Each line that includes "script" counts once; give the total and nothing besides.

**GIVEN RECORDS**
>> BEGIN

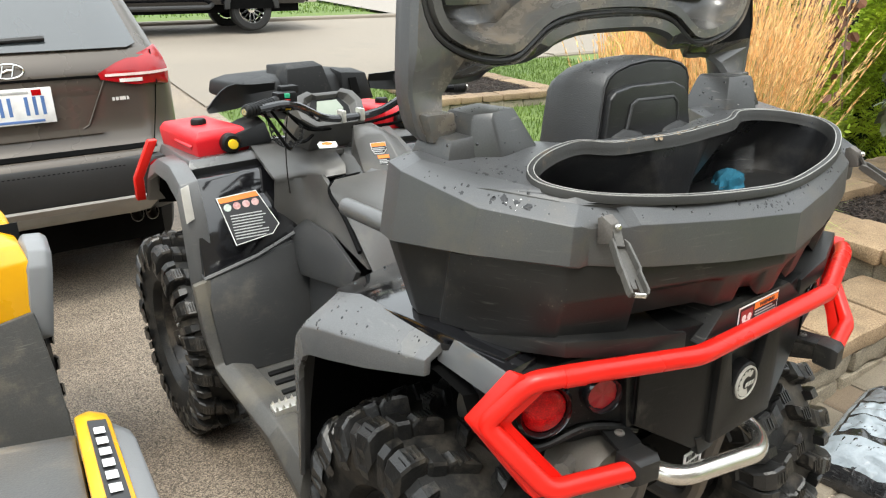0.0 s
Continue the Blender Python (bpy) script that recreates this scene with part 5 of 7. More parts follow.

>> END
>> BEGIN

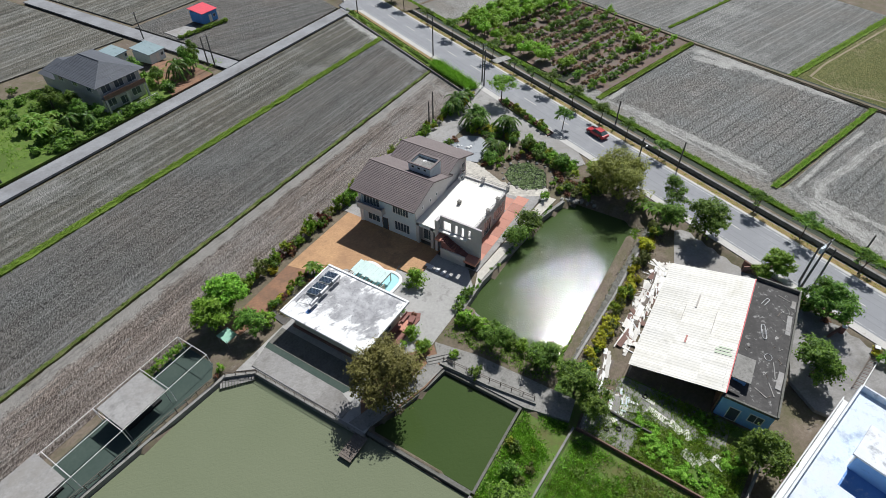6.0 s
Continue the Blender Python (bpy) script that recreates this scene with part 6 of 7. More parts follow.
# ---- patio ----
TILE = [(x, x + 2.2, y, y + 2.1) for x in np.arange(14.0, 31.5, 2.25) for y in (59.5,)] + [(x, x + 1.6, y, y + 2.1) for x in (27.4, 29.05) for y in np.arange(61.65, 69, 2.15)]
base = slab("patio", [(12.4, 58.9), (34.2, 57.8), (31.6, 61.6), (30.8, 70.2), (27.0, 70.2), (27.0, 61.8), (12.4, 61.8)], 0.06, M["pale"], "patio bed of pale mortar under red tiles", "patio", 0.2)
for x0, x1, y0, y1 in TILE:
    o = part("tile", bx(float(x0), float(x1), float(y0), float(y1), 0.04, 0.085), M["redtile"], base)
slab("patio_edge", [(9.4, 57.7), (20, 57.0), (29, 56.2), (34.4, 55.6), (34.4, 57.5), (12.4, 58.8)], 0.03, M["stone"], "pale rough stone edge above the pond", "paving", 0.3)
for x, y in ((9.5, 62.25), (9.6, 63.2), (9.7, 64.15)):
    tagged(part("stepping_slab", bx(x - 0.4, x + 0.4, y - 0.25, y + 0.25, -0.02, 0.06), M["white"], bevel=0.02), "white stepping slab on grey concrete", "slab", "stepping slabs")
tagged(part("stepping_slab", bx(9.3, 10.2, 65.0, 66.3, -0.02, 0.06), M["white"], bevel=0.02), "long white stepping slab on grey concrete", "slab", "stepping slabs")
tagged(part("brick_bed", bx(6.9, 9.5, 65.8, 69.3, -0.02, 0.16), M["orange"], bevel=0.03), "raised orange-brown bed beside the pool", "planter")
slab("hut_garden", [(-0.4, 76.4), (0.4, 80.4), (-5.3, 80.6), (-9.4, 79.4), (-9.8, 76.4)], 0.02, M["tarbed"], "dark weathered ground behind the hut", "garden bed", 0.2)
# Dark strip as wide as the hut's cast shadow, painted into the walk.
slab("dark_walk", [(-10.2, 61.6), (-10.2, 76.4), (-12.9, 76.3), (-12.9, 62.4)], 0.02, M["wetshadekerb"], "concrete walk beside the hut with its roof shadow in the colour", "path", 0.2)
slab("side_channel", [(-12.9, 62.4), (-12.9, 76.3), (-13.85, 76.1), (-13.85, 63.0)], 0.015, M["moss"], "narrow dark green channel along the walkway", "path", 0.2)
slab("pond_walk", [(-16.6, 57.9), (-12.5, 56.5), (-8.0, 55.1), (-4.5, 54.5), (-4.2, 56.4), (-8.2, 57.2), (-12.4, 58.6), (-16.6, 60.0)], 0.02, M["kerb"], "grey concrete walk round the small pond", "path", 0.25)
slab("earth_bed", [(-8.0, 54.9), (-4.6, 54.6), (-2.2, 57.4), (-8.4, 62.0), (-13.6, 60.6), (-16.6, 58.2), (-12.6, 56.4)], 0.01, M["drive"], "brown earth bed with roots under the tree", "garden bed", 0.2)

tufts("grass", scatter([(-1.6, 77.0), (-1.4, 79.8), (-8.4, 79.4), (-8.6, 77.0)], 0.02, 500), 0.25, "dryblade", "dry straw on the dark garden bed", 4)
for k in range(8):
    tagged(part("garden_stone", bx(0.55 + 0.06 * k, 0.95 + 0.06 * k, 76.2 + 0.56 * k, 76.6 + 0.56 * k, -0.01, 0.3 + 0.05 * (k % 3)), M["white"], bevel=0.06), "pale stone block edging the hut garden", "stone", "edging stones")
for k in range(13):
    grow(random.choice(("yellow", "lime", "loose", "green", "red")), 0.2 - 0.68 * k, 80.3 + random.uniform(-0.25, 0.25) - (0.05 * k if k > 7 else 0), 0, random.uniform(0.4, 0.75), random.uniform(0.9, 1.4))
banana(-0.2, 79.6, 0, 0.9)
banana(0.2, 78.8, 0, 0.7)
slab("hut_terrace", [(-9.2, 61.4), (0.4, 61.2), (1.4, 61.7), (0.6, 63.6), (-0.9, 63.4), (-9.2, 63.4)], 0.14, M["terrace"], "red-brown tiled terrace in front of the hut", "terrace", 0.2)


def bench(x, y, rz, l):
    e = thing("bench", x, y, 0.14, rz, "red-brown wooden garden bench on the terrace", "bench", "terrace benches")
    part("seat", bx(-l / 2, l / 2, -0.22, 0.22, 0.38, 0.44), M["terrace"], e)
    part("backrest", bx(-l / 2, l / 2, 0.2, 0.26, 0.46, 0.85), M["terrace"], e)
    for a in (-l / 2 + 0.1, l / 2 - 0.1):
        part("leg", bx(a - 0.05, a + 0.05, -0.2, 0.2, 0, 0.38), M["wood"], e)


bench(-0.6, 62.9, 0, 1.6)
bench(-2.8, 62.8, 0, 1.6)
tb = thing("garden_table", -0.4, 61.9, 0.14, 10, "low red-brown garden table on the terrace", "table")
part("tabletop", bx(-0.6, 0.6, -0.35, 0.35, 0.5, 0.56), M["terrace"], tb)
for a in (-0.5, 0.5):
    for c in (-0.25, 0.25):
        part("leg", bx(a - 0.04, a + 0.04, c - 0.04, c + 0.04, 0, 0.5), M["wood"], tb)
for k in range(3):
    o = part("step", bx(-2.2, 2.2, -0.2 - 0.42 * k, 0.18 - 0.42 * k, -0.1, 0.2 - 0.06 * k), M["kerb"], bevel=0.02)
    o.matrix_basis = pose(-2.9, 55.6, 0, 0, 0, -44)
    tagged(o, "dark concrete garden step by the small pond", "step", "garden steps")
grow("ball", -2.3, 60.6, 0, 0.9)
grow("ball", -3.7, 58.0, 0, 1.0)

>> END
>> BEGIN

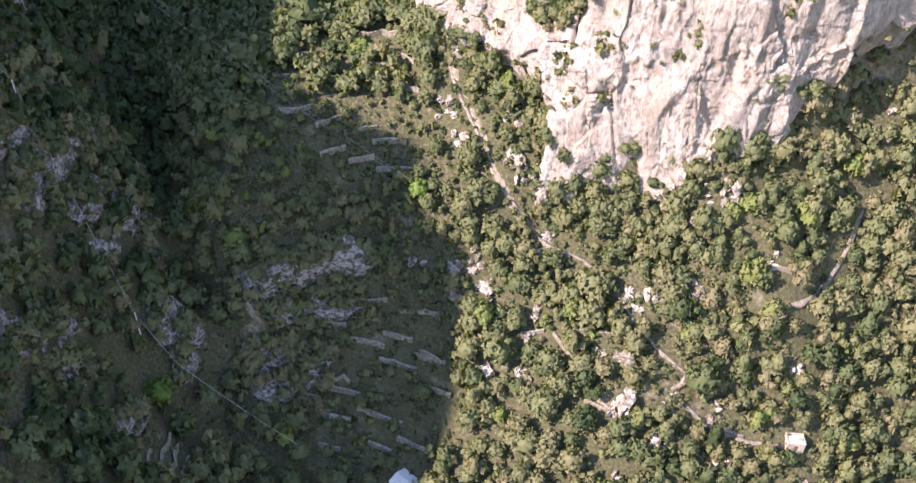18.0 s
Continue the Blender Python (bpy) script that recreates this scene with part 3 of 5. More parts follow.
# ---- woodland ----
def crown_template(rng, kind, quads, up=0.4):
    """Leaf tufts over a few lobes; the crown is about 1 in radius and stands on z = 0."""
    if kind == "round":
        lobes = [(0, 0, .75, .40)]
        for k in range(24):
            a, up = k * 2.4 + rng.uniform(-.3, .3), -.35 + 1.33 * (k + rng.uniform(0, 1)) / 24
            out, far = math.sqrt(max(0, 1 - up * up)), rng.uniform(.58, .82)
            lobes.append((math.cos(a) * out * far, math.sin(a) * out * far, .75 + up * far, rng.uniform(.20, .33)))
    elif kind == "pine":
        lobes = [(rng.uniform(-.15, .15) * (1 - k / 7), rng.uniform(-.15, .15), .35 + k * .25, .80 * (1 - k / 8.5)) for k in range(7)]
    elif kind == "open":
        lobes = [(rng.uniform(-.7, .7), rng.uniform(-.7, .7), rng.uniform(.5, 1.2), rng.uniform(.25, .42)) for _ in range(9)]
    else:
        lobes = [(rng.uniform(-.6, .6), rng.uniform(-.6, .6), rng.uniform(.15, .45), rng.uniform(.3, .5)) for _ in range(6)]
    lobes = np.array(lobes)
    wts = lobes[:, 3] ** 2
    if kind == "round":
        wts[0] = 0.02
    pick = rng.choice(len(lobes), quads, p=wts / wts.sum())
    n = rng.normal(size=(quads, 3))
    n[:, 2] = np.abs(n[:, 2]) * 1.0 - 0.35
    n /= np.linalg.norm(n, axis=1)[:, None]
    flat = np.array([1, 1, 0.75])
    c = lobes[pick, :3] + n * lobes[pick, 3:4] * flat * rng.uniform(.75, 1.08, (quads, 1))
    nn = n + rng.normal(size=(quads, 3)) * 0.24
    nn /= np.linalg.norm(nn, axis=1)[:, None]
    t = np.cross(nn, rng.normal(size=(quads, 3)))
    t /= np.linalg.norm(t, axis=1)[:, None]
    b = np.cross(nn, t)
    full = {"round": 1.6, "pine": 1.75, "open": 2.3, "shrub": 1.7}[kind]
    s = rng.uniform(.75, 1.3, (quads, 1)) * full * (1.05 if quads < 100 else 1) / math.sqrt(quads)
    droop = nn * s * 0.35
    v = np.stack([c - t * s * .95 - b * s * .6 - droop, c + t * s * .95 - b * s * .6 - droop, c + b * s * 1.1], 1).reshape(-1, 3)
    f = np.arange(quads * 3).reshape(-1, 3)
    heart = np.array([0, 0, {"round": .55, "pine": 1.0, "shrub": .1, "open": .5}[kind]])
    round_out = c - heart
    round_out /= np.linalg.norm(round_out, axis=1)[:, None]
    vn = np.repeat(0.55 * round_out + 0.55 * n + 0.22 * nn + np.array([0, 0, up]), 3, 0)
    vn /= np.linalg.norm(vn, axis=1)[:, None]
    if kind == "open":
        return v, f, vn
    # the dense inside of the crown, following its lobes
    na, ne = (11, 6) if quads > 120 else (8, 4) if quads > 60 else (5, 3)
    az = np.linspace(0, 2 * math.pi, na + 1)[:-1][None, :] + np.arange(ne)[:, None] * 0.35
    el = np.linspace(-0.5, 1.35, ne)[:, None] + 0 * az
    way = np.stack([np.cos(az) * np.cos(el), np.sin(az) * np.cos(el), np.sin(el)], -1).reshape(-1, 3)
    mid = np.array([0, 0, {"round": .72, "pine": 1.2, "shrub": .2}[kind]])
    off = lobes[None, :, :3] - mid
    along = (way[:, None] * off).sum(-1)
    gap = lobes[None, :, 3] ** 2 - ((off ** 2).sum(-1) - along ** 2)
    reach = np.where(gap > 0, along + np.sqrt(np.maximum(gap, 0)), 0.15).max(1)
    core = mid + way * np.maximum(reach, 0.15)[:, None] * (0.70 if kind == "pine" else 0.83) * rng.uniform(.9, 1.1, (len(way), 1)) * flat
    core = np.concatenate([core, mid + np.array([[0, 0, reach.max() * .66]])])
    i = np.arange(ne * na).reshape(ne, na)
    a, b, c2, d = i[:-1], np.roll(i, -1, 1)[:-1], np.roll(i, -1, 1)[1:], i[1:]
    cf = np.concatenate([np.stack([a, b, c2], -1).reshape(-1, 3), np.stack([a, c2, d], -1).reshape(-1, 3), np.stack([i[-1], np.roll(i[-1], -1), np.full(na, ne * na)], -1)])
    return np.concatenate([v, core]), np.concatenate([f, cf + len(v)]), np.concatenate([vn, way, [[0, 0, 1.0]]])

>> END

**EXERCISE RESPONSE**
3